== Recorded information ==
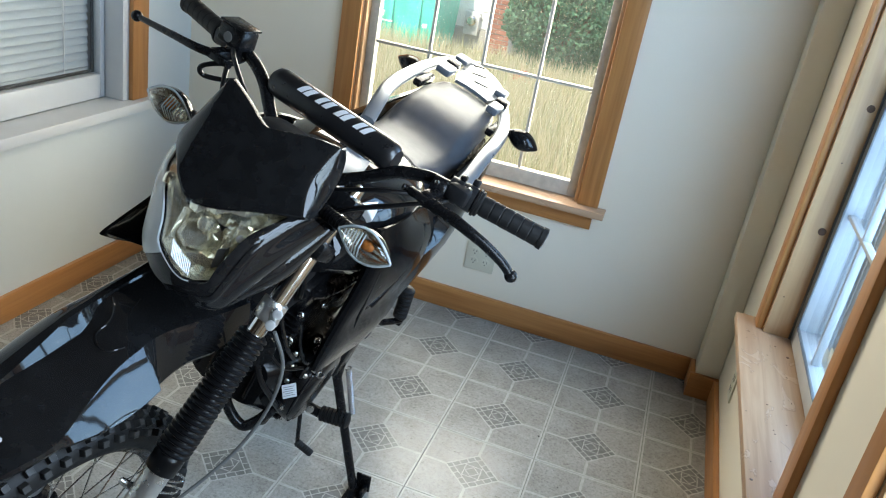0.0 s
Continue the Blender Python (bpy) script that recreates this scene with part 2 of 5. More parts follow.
def board(name, x0, x1, y0, y1, z0, z1, mat, parent=None, label="", bevel=0.0025):
    """A board between two corners, its grain along its longest side."""
    size, mid = Vector((x1 - x0, y1 - y0, z1 - z0)), Vector(((x0 + x1) / 2, (y0 + y1) / 2, (z0 + z1) / 2))
    long = max(range(3), key=lambda i: size[i])
    if long == 0:
        turn, dims = pose(0, 0, 0), size
    elif long == 1:
        turn, dims = pose(0, 0, 0, 0, 0, 90), Vector((size.y, size.x, size.z))
    else:
        turn, dims = pose(0, 0, 0, 0, -90, 0), Vector((size.z, size.y, size.x))
    ob = new(name, mesh_of(box_bm(*dims, bevel=bevel), name, mat, True, 30))
    ob.parent = parent
    ob.matrix_basis = Matrix.Translation(mid) @ turn
    if label:
        tagged(ob, label)
    return ob


# ---- room shell ----
XL, XR, YB, YF, ZC = -1.13, 1.13, 1.07, -3.4, 2.4
TH = 0.16
WB_X0, WB_X1, WB_Z0, WB_Z1 = -0.425, 0.487, 0.545, 1.98      # back window opening
WR = ((-0.23, 0.56), (-1.44, -0.62))                           # right windows, along y
WR_Z0, WR_Z1 = 0.48, 1.98
WL_Y0, WL_Y1, WL_Z0, WL_Z1 = 0.00, 0.70, 0.60, 1.85            # left window opening


def wall_with_openings(name, axis, at0, at1, s0, s1, holes, label):
    """A wall across axis ('x' or 'y') between at0 and at1, from s0 to s1, with rectangular openings (s0, s1, z0, z1)."""
    bm = bmesh.new()
    cuts = sorted({s0, s1, *(h[0] for h in holes), *(h[1] for h in holes)})
    for a, b in zip(cuts, cuts[1:]):
        hole = next((h for h in holes if h[0] <= a and b <= h[1]), None)
        for z0, z1 in (((-0.25, hole[2]), (hole[3], ZC)) if hole else ((-0.25, ZC),)):
            if axis == "x":
                span(bm, at0, at1, a, b, z0, z1)
            else:
                span(bm, a, b, at0, at1, z0, z1)
    bmesh.ops.remove_doubles(bm, verts=bm.verts, dist=1e-5)
    bmesh.ops.dissolve_limit(bm, angle_limit=0.01, verts=bm.verts, edges=bm.edges)
    return thing(name, label, "wall", kind="structure", bm=bm, mat=M_WALL, smooth=False)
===
**The task:**
Print the whole listing above once more, word for word, without its pictures.

**Exercise answer:**
0.0 s
Continue the Blender Python (bpy) script that recreates this scene with part 2 of 5. More parts follow.
def board(name, x0, x1, y0, y1, z0, z1, mat, parent=None, label="", bevel=0.0025):
    """A board between two corners, its grain along its longest side."""
    size, mid = Vector((x1 - x0, y1 - y0, z1 - z0)), Vector(((x0 + x1) / 2, (y0 + y1) / 2, (z0 + z1) / 2))
    long = max(range(3), key=lambda i: size[i])
    if long == 0:
        turn, dims = pose(0, 0, 0), size
    elif long == 1:
        turn, dims = pose(0, 0, 0, 0, 0, 90), Vector((size.y, size.x, size.z))
    else:
        turn, dims = pose(0, 0, 0, 0, -90, 0), Vector((size.z, size.y, size.x))
    ob = new(name, mesh_of(box_bm(*dims, bevel=bevel), name, mat, True, 30))
    ob.parent = parent
    ob.matrix_basis = Matrix.Translation(mid) @ turn
    if label:
        tagged(ob, label)
    return ob


# ---- room shell ----
XL, XR, YB, YF, ZC = -1.13, 1.13, 1.07, -3.4, 2.4
TH = 0.16
WB_X0, WB_X1, WB_Z0, WB_Z1 = -0.425, 0.487, 0.545, 1.98      # back window opening
WR = ((-0.23, 0.56), (-1.44, -0.62))                           # right windows, along y
WR_Z0, WR_Z1 = 0.48, 1.98
WL_Y0, WL_Y1, WL_Z0, WL_Z1 = 0.00, 0.70, 0.60, 1.85            # left window opening


def wall_with_openings(name, axis, at0, at1, s0, s1, holes, label):
    """A wall across axis ('x' or 'y') between at0 and at1, from s0 to s1, with rectangular openings (s0, s1, z0, z1)."""
    bm = bmesh.new()
    cuts = sorted({s0, s1, *(h[0] for h in holes), *(h[1] for h in holes)})
    for a, b in zip(cuts, cuts[1:]):
        hole = next((h for h in holes if h[0] <= a and b <= h[1]), None)
        for z0, z1 in (((-0.25, hole[2]), (hole[3], ZC)) if hole else ((-0.25, ZC),)):
            if axis == "x":
                span(bm, at0, at1, a, b, z0, z1)
            else:
                span(bm, a, b, at0, at1, z0, z1)
    bmesh.ops.remove_doubles(bm, verts=bm.verts, dist=1e-5)
    bmesh.ops.dissolve_limit(bm, angle_limit=0.01, verts=bm.verts, edges=bm.edges)
    return thing(name, label, "wall", kind="structure", bm=bm, mat=M_WALL, smooth=False)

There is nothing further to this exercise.